Labeling and Categorization Tasks
These tasks convert content into labels. They are often used for training data, search quality, and analytics. Examples:
- Assign a category to a support ticket.
- Label whether a comment is abusive, hateful, or benign.
- Mark which search result is more relevant.
- Extract entities such as company names, locations, or product types into fields.
Outputs include discrete labels, multi-label tags, and structured extracted fields.
Validation uses rubric review, gold-task calibration, and consensus thresholds to reduce noise.
Data Extraction and Verification Microtasks
These tasks produce structured information from messy sources, or verify that information is correct. Examples:
- Read a webpage snippet and extract price, brand, and model into fields Verify whether an address format is valid without storing the full address on-chain Check whether two records refer to the same entity (deduplication)
- Validate that a claim is supported within the provided context.
Common outputs include structured fields, boolean checks, and confidence values.
Validation focuses on consistency, duplication detection, and audit sampling for high-impact fields.
Content Moderation and Policy Review
These tasks apply a policy rubric to content that can be used for safety labeling, compliance screening, or platform governance workflows. Examples:
- Decide whether a post violates policy and select the violation category.
- Rate severity and recommend an action.
- Identify whether content contains disallowed personal data.
Outputs include label decisions and a rubric-based rationale, and validation could require higher tiers due to subjectivity and adversarial pressure.
UX Testing and Qualitative Feedback
These collect user feedback on interfaces, flows, or prototypes. They can include structured ratings, feedback, or step-by-step usability traces. Examples:
- Navigate a prototype and report where you get stuck.
- Complete a checkout flow and rate trust, clarity, and friction.
- Answer a short set of questions after using a feature.
Outputs often may include ratings, structured issue reports, and optional media files depending on privacy mode.
Validation focuses on completion proof and rubric compliance.
Research, Synthesis, and Expert Jobs
These are longer tasks where a requester wants a coherent deliverable rather than a single label, often involving multi-step reasoning and higher skill. Examples:
- Produce a structured research brief comparing three vendors with cited sources provided by the requester.
- Write a step-by-step operating procedure for a workflow.
- Perform expert adjudication on borderline moderation cases.

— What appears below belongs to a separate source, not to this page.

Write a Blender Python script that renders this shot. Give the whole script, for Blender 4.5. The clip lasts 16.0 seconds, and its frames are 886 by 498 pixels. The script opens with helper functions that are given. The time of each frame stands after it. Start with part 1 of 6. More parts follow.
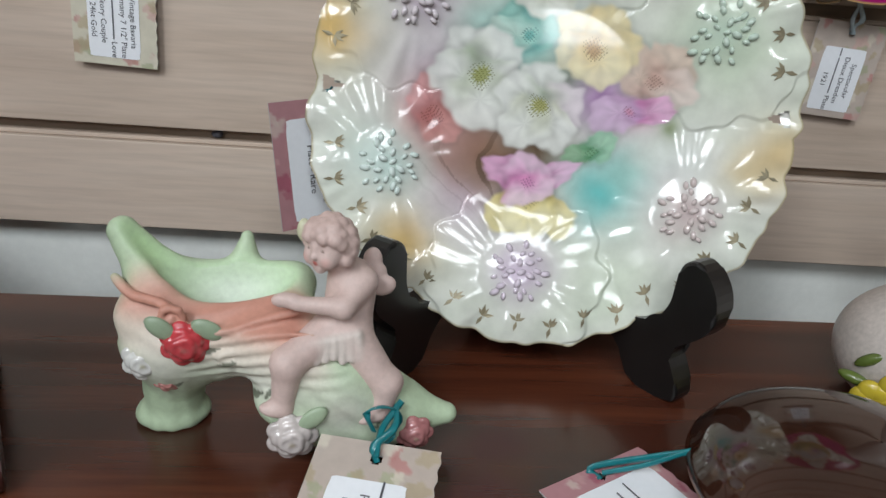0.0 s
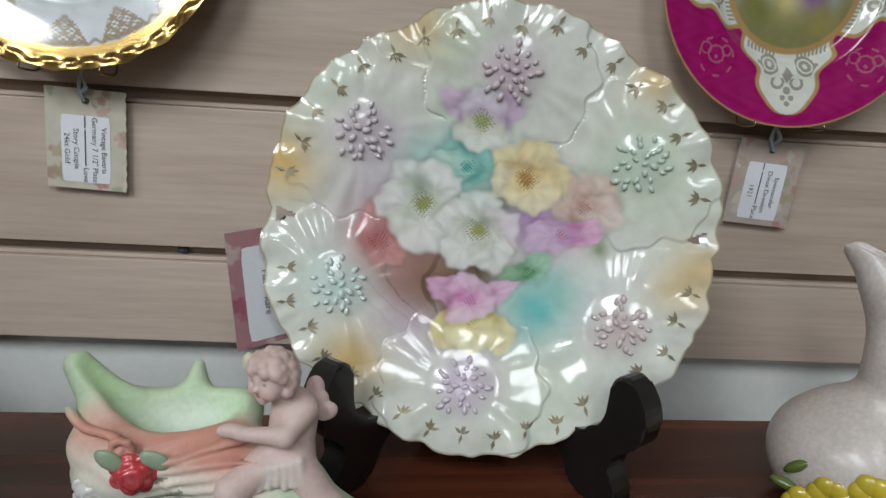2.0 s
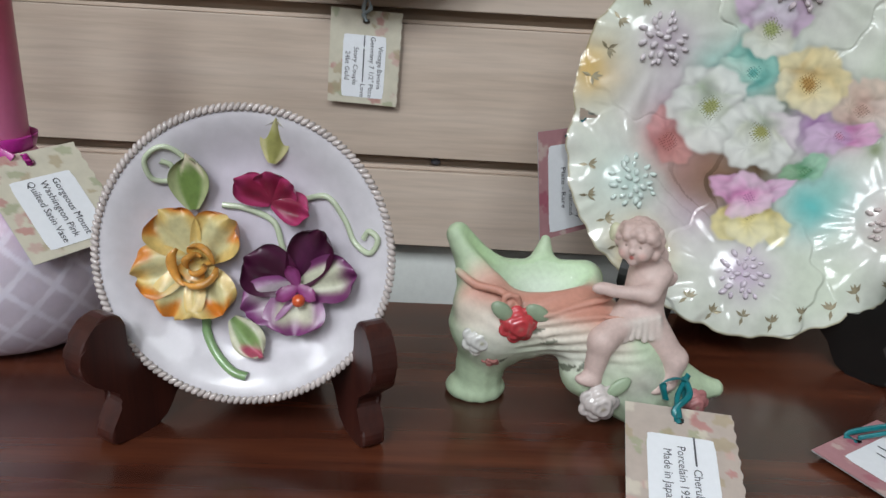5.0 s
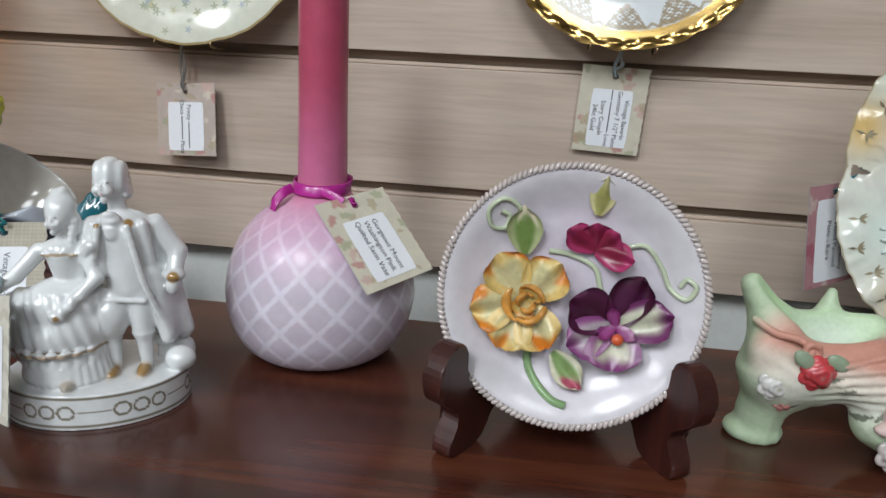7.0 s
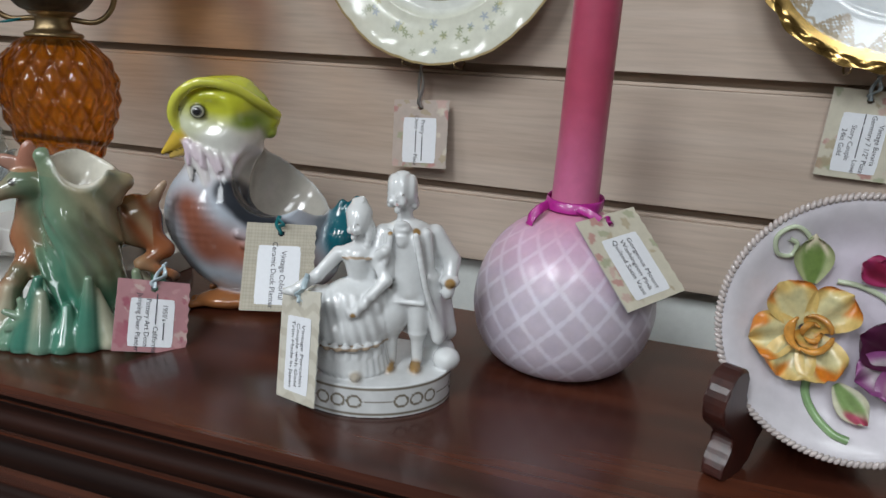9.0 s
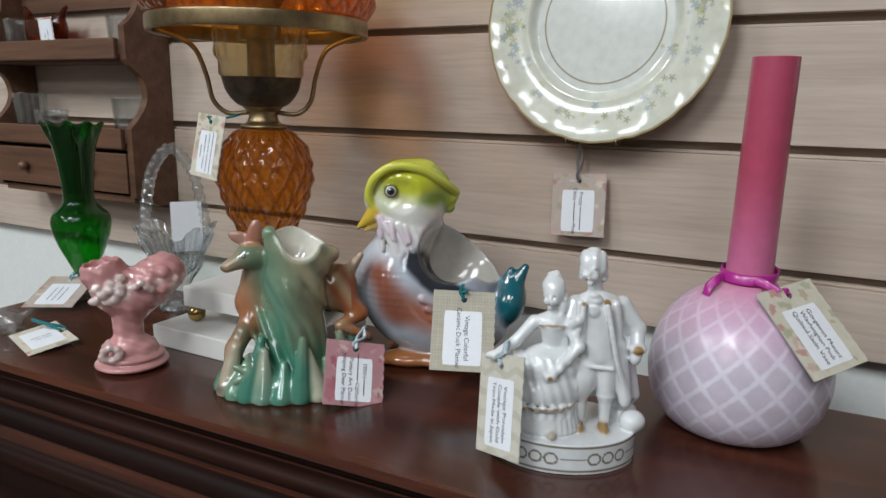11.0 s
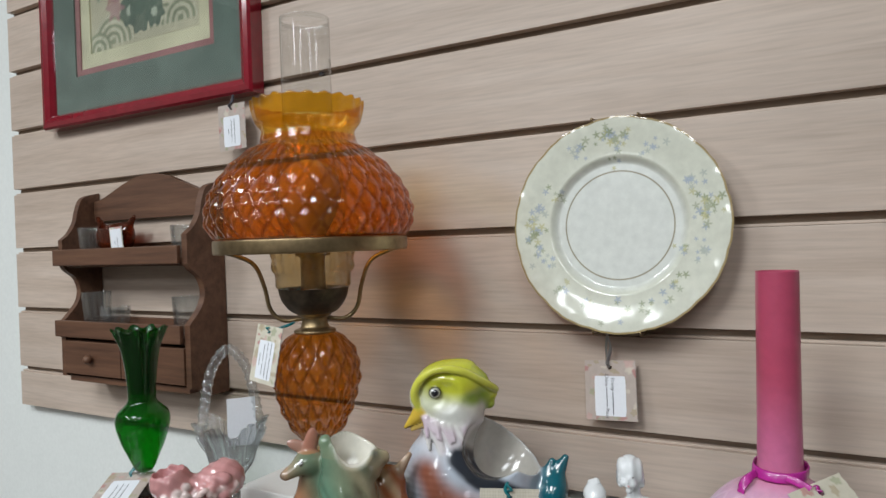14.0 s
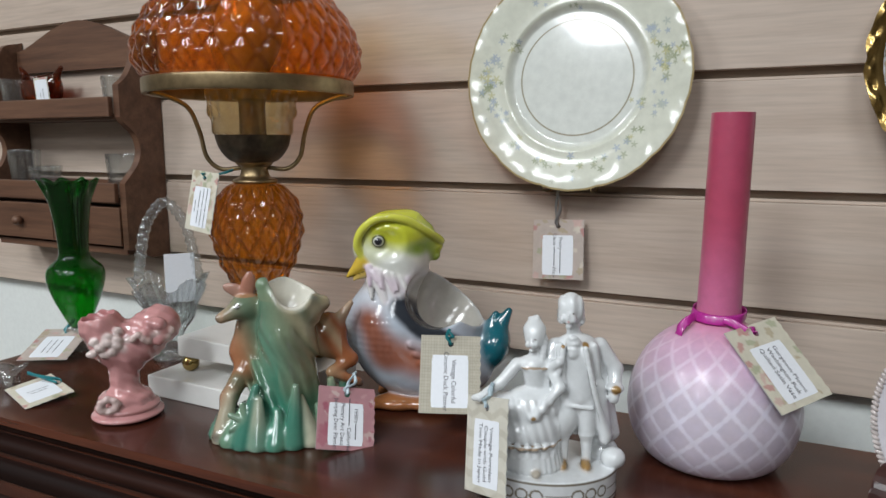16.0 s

Typical outputs include structured documents, decision logs, and evidence fields.
Validation requires using milestone-based reviews, higher validator quorum, and arbitration support.

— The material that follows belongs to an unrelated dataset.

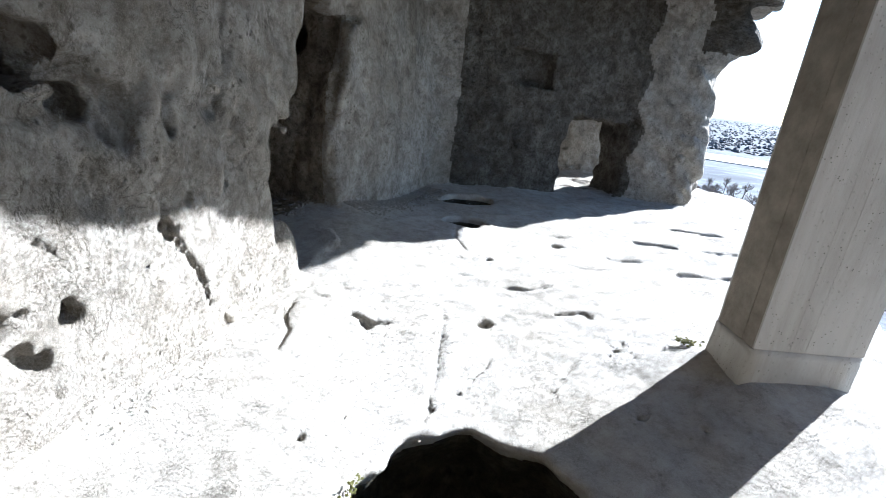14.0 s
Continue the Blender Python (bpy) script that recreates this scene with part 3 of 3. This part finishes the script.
def build_bounce_ledge():
    """An unseen rock ledge outside the way into the first cave, added to bounce sunlight in."""
    bm = bmesh.new()
    bmesh.ops.create_grid(bm, x_segments=60, y_segments=40, size=1)
    for vtx in bm.verts:
        x, y = vtx.co.x * 4.0, vtx.co.y * 2.5
        fall = max(0.0, max(abs(x) - 3.2, -y - 1.7)) * 1.6
        vtx.co = Vector((x - 0.4, y - 4.19, -0.03 + 0.05 * noise.noise(Vector((x, y, 0))) - fall))
    me = bpy.data.meshes.new("bounce_ledge")
    for f in bm.faces:
        f.smooth = True
    bm.to_mesh(me)
    bm.free()
    me.materials.append(ROCK_FLOOR)
    tagged(new("bounce_ledge", me), "unseen pale ledge added before the cave's way in to bounce sunlight", "ledge", kind="structure")


build_bounce_ledge()


# ---------------- helpers for things ----------------
def part(name, bm, material, parent=None, label="", smooth=True):
    me = bpy.data.meshes.new(name)
    for f in bm.faces:
        f.smooth = smooth
    bm.to_mesh(me)
    bm.free()
    me.materials.append(material)
    ob = new(name, me)
    ob.parent = parent
    return tagged(ob, label)


def thing(name, at, label, category, group="", kind=""):
    ob = new(name)
    ob.location = at
    return tagged(ob, label, category, group, kind)


def stone_mesh(radii, seed, cuts=2, rough=0.22):
    """An irregular stone: a sphere pushed about by noise."""
    bm = bmesh.new()
    bmesh.ops.create_icosphere(bm, subdivisions=cuts, radius=1)
    off = Vector((seed * 3.1, seed * 1.7, seed * 0.9))
    for vtx in bm.verts:
        k = 1 + rough * noise.noise(vtx.co * 1.3 + off) + 0.4 * rough * noise.noise(vtx.co * 3.4 + off)
        vtx.co = Vector((vtx.co.x * radii[0], vtx.co.y * radii[1], vtx.co.z * radii[2])) * k
    return bm


def concrete():
    n = Nodes("board_marked_concrete")
    cloud = n.noise(2.4, 6, 0.65, (1, 1, 0.35), warp=0.4)
    grain = n.noise(48, 4, 0.7)
    streak = n.noise(16, 4, 0.6, (1, 1, 0.06))
    colour = n.ramp(cloud, [(0.3, (0.30, 0.285, 0.255)), (0.55, (0.41, 0.395, 0.36)), (0.8, (0.47, 0.455, 0.42))])
    colour = n.mix(n.math("MULTIPLY", n.mask(streak, 0.5, 0.75), 0.35), colour, (0.27, 0.25, 0.21))
    dots = n.voronoi(42)
    holes = n.mask(dots, 0.06, 0.22)
    spots = n.mask(n.noise(6, 3, 0.5), 0.5, 0.6)
    colour = n.mix(n.math("MULTIPLY", n.math("SUBTRACT", 1.0, holes), n.math("MULTIPLY", spots, 0.85)), colour, (0.12, 0.11, 0.09))
    h = n.math("ADD", n.math("MULTIPLY", grain, 0.25), n.math("MULTIPLY", streak, 0.8))
    h = n.math("ADD", h, n.math("MULTIPLY", holes, 0.35))
    return n.done(colour, 0.88, n.bump(h, 0.010), 0.0, 0.2)


def plain(name, dark, pale, scale=8.0, rough=0.9, dig=0.01, spec=0.2):
    n = Nodes(name)
    f = n.noise(scale, 5, 0.65)
    return n.done(n.ramp(f, [(0.3, dark), (0.7, pale)]), rough, n.bump(n.noise(scale * 4, 4, 0.7), dig), 0.0, spec)


CONCRETE = concrete()
DARK_CONCRETE = plain("dark_concrete", (0.14, 0.122, 0.098), (0.27, 0.243, 0.20), 5.0, dig=0.008)
STONE = plain("loose_stone", (0.30, 0.265, 0.215), (0.47, 0.43, 0.365), 14.0, dig=0.008)
CRUST = plain("rusty_crust", (0.24, 0.15, 0.07), (0.42, 0.33, 0.21), 16.0, dig=0.01)
GRAVEL = plain("gravel", (0.16, 0.145, 0.125), (0.34, 0.31, 0.27), 30.0, dig=0.005)
MOSS = plain("moss", (0.07, 0.075, 0.022), (0.17, 0.16, 0.05), 40.0, dig=0.01)
BARK = plain("bark", (0.07, 0.06, 0.052), (0.15, 0.13, 0.11), 6.0)
TWIG = plain("twigs", (0.13, 0.105, 0.09), (0.24, 0.20, 0.17), 3.0)
YELLOW_TWIG = plain("yellow_twigs", (0.28, 0.22, 0.08), (0.40, 0.33, 0.14), 3.0)


# ---------------- the concrete post ----------------
POST_TURN = math.atan2(-0.31, 0.95)
post_m = pose(2.55, 3.50, 0.0, 0, 0, math.degrees(POST_TURN))


def slab(bm, x0, x1, y0, y1, z0, z1):
    c = [bm.verts.new((x, y, z)) for x in (x0, x1) for y in (y0, y1) for z in (z0, z1)]
    for f in ((0, 1, 3, 2), (4, 6, 7, 5), (0, 4, 5, 1), (2, 3, 7, 6), (0, 2, 6, 4), (1, 5, 7, 3)):
        bm.faces.new([c[i] for i in f])


def build_post():
    post = thing("concrete_post", (0, 0, 0), "square board-marked concrete post standing on the rock floor", "post")
    post.matrix_world = post_m
    rnd = random.Random(4)
    wide_all, deep_all = 0.66, 0.36
    bm = bmesh.new()
    slab(bm, 0.012, wide_all - 0.012, 0.012, deep_all - 0.012, 0.34, 3.75)
    part("shaft", bm, CONCRETE, post, "grey concrete shaft", smooth=False)

    def board(x0, x1, y0, y1, z0, z1, mat):
        b = bmesh.new()
        slab(b, x0, x1, y0, y1, z0, z1)
        bmesh.ops.bevel(b, geom=list(b.edges), offset=0.0006, segments=1, affect="EDGES")
        part("board_strip", b, mat, post, smooth=False)
    at = 0.0
    while at < wide_all - 0.01:                       # strips that the formwork boards left
        wide = min(rnd.uniform(0.09, 0.14), wide_all - at)
        proud = rnd.uniform(0.0, 0.003)
        board(at, at + wide, -proud, 0.012, 0.335, 3.75, CONCRETE)
        board(at, at + wide, deep_all - 0.012, deep_all + proud, 0.335, 3.75, CONCRETE)
        at += wide
    at = 0.012
    while at < deep_all - 0.02:
        wide = min(rnd.uniform(0.09, 0.14), deep_all - 0.012 - at)
        proud = rnd.uniform(0.0, 0.003)
        # the left side's strips are of a darker, browner concrete
        board(-proud, 0.012, at, at + wide, 0.335, 3.75, DARK_CONCRETE)
        board(wide_all - 0.012, wide_all + proud, at, at + wide, 0.335, 3.75, CONCRETE)
        at += wide
    bm = bmesh.new()
    slab(bm, -0.006, wide_all + 0.002, -0.001, deep_all + 0.004, -0.12, 0.332)
    bmesh.ops.subdivide_edges(bm, edges=list(bm.edges), cuts=7, use_grid_fill=True)
    for vtx in bm.verts:
        k = noise.noise(vtx.co * 9) * 0.006 + noise.noise(vtx.co * 23) * 0.003
        low = max(0.0, 0.25 - vtx.co.z) * 0.10
        vtx.co.x += k - (low if vtx.co.x < 0.1 else 0)
        vtx.co.y += k
    part("plinth", bm, CONCRETE, post, "rough cast concrete foot", smooth=True)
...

Forecasting and Scenario Tasks
These tasks produce probabilistic judgements about future events with rationale. Examples:
- Assign a probability to a statement resolving within 3 months and justify the decision.
- Provide a scenario tree with likelihood weights.
- Update probabilities after new information is provided.
Outputs may include probabilities, confidence intervals and rationale fields.
Validation focuses on calibration, consistency over time and audit review for outliers.
Longitudinal and Recursive Tasks
These tasks repeat over time with the same participants or cohort. They are used for diary studies, recurring evaluation, or follow-up experiments. Concrete examples:
-
Weekly product usage diary entries.
-
Repeated preference evaluations over multiple model versions.
-
Follow-up interviews after an initial survey.
Other Tasks
The protocol can adapt to other types of tasks driven by demand of requesters. This ensures to be in the front line of the market’s needs, focusing on adaptability and adoption. It supports tasks where the output is a choice, a score, a label, a structured form, short or long explanations, verified by multi-validator consensus and audits.